# [What is expected]
Note each line where "rows" appears, and copy it.

# [Collected data]
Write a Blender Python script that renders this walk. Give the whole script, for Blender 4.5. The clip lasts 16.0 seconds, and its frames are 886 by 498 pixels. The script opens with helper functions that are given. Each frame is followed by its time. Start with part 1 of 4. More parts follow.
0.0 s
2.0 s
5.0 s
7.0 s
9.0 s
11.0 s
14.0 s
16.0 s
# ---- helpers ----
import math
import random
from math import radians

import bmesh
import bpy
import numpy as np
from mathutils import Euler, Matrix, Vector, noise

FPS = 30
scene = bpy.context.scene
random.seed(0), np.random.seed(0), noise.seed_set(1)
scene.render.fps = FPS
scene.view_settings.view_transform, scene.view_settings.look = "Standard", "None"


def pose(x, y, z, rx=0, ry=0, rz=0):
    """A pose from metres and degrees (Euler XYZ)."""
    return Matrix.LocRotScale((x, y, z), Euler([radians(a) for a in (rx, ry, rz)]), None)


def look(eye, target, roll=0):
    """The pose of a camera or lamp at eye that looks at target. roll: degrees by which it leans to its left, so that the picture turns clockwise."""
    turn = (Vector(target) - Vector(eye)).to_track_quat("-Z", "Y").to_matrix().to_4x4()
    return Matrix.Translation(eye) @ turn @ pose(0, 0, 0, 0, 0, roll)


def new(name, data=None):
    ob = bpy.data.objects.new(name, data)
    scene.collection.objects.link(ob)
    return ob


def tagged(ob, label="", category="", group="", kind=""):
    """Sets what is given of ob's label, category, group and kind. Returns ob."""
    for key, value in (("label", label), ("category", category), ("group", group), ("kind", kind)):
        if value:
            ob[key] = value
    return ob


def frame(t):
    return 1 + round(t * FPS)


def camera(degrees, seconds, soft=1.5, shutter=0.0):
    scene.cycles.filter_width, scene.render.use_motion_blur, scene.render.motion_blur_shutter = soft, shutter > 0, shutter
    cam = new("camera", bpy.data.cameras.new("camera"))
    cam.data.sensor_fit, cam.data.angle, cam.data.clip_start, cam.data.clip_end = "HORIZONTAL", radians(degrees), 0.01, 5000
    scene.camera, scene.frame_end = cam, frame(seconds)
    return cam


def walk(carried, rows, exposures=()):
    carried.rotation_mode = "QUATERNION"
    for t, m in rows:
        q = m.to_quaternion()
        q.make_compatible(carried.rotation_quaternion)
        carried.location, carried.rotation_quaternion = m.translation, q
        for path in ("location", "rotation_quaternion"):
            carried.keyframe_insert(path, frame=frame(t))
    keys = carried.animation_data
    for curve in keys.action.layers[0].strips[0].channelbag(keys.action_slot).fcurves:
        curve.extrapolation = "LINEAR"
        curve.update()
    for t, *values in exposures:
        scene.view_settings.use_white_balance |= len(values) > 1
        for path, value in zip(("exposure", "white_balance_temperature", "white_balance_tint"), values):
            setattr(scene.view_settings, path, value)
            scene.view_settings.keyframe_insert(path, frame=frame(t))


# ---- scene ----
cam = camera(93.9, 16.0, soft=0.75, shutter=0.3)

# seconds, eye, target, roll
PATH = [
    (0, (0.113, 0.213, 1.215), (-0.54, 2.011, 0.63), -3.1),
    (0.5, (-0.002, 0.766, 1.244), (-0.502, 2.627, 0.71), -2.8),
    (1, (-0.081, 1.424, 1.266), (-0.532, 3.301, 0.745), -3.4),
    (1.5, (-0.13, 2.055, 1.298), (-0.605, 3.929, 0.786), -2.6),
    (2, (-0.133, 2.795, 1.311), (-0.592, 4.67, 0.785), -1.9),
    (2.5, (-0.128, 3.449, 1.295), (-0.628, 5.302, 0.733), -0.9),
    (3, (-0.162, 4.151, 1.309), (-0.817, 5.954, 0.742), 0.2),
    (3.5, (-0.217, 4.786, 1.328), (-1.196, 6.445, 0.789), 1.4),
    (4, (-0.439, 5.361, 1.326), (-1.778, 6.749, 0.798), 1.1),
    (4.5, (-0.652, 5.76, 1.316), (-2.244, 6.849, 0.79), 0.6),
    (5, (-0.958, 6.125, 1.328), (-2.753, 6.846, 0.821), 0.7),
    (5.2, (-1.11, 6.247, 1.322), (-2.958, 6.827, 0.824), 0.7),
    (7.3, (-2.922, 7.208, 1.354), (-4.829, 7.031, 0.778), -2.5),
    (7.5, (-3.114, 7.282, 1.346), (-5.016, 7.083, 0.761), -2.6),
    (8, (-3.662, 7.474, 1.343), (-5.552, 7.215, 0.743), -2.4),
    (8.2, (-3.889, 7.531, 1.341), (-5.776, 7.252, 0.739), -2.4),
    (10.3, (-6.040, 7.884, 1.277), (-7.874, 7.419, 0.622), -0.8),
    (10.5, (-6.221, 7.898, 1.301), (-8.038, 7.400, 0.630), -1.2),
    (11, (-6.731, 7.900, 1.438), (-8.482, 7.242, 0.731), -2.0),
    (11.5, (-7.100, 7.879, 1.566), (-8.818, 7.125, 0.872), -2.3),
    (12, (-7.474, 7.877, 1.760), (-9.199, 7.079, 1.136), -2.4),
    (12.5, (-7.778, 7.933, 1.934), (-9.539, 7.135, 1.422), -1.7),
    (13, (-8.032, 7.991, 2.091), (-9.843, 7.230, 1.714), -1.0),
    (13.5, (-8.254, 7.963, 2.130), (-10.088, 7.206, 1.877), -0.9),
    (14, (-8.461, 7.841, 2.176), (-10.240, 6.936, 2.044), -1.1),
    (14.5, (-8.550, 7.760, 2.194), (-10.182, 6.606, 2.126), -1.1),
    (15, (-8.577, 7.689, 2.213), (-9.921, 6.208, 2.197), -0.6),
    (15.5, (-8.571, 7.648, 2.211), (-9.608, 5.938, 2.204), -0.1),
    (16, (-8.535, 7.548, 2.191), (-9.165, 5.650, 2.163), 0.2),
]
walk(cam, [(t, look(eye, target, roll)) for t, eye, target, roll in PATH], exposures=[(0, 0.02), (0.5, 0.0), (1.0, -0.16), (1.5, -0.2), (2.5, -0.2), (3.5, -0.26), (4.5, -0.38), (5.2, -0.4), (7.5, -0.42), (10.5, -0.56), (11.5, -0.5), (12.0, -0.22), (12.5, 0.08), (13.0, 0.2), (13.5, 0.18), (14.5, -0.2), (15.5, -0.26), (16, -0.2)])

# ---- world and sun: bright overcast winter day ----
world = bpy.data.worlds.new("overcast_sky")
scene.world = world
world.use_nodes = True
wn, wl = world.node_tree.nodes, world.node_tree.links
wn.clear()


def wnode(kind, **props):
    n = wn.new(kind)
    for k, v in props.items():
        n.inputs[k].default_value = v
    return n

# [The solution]
def walk(carried, rows, exposures=()):
    for t, m in rows:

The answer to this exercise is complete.